In any case, “Nexus will diligently assess any karst areas identified near the pipeline route through research, surveys, and geophysical and geotechnical studies,” Diestel continued. “Based on our survey results, the pipeline will be designed and constructed—or, if necessary, rerouted—for safe operation.”

“Pipelines successfully operate in areas of this type of terrain in Ohio, as well as other regions in the U.S.,” Diestel stressed.

More generally, for any natural gas pipeline, “you’re going to take into account a wide variety of ecological, geological, and scientific data,” Stewart said. “That would include, but would certainly not be limited to, the possibility of sinkholes.”

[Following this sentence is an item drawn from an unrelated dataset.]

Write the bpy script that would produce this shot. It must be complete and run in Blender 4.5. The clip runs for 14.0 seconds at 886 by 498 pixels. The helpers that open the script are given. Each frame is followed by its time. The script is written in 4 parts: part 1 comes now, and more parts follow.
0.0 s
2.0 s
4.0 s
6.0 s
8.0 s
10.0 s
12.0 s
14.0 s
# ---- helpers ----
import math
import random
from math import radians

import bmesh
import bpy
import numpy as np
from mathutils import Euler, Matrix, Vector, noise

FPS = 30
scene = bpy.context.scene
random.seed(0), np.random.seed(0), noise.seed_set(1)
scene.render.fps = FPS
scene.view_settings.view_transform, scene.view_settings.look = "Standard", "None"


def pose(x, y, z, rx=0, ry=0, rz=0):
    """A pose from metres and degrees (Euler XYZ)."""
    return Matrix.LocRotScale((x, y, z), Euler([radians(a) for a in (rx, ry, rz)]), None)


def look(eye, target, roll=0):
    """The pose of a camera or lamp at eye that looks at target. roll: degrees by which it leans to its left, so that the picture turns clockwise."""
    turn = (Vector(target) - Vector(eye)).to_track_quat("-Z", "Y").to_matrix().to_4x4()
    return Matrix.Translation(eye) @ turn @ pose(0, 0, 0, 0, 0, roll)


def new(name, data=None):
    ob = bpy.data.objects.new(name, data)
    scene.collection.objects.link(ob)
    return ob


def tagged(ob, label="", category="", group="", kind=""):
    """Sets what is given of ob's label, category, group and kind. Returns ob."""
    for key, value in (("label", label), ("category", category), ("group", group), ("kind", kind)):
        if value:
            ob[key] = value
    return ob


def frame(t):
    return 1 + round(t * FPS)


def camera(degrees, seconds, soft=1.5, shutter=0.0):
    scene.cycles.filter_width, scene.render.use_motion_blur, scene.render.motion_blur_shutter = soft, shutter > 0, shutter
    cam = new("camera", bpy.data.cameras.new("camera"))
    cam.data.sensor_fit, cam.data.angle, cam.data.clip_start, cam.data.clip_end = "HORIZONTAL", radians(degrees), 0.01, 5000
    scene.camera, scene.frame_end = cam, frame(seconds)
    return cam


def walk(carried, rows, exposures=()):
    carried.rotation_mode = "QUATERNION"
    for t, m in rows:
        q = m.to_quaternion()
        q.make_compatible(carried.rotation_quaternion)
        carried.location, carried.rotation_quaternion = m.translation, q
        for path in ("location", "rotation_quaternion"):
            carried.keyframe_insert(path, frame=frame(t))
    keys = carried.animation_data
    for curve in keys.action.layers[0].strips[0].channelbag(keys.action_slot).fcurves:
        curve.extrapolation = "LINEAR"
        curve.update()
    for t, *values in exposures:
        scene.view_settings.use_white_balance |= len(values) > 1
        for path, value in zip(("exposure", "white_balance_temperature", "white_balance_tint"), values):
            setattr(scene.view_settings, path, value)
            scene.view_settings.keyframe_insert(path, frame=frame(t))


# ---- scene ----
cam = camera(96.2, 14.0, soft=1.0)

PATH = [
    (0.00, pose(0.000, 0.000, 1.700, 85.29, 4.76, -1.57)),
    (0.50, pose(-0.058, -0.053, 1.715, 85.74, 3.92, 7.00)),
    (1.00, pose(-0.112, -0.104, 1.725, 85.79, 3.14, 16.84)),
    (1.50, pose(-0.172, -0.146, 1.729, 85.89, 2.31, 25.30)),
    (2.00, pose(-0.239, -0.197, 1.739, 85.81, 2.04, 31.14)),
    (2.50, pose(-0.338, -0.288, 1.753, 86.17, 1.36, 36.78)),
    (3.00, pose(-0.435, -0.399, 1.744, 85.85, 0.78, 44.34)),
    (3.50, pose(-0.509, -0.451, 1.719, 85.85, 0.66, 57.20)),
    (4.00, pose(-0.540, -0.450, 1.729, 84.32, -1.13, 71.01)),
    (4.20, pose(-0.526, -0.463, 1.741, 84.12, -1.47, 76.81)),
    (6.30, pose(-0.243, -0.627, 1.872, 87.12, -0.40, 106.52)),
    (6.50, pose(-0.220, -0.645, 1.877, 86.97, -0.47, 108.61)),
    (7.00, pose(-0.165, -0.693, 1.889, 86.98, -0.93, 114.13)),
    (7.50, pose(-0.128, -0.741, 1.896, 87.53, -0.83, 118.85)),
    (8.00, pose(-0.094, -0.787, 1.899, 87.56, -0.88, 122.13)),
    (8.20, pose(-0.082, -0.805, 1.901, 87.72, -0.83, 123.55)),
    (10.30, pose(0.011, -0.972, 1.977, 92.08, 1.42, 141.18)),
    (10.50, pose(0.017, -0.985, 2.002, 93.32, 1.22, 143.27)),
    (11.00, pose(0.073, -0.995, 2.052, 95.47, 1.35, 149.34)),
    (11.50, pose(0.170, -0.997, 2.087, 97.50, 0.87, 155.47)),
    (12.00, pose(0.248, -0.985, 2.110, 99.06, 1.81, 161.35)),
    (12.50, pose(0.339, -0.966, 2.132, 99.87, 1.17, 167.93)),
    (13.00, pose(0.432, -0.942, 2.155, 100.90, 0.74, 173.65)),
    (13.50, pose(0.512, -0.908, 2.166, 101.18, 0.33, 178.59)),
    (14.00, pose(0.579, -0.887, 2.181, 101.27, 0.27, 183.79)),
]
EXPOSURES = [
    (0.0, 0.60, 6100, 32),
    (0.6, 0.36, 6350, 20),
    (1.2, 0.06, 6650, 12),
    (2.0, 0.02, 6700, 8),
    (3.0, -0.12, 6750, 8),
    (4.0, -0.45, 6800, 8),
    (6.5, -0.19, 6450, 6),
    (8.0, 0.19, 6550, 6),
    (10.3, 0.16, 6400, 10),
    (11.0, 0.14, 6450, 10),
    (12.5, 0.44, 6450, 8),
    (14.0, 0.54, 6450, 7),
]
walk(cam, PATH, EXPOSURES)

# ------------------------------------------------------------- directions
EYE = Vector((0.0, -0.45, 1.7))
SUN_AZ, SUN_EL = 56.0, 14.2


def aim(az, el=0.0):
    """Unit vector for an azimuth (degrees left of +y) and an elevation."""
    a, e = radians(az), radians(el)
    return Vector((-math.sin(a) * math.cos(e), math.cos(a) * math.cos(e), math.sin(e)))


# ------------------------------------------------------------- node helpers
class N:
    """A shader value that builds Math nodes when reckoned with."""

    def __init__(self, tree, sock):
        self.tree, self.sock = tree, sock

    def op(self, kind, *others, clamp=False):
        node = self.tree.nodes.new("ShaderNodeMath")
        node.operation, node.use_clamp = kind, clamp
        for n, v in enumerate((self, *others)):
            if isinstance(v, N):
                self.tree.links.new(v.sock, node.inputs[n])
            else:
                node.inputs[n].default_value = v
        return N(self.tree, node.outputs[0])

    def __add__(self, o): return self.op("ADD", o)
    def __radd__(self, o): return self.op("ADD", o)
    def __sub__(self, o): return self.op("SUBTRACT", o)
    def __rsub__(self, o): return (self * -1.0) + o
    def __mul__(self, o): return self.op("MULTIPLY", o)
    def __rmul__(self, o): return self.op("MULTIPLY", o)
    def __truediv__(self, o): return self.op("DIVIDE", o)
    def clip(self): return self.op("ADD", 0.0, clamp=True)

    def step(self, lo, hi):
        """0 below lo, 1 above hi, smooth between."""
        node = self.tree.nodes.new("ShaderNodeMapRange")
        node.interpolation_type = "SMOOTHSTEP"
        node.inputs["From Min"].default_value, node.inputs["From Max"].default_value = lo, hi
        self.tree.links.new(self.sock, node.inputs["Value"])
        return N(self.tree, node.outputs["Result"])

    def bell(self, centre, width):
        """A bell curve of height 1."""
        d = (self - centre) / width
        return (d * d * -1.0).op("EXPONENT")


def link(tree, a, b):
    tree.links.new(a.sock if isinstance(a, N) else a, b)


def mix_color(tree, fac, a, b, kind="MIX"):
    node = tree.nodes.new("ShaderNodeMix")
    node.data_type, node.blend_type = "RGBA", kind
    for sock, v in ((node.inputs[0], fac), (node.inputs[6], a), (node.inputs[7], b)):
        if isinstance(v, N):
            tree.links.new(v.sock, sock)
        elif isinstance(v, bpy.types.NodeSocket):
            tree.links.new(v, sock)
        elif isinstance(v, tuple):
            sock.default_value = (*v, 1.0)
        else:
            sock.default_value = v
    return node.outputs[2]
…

“Quite frankly, I think it’s insulting” to suggest that industry would put a pipeline in an unsafe location, Stewart added. “You’re saying that they’re too incompetent and not smart enough to safely design a natural gas transmission line.”

Nonetheless, the report was submitted to FERC as part of a process aimed at gathering preliminary input from citizens and other stakeholders.

Harper submitted the report last month at a scoping meeting on the Nexus project in Swanton, Ohio. She also filed the report separately in the agency’s case file for that project.

The report was not available when her group testified at an earlier meeting for the Rover pipeline, she said. “But the same concerns would apply all across this region.”

“These huge high pressure pipelines are being built, mostly for export, and mostly by huge multi-national investors for profit,” Harper noted. In her view, local, long-term concerns deserve greater consideration.

“Those running these projects certainly would not care more about pipeline impacts or know more about the unique characteristics of the region than the local citizenry who live and work in the area,” Harper said.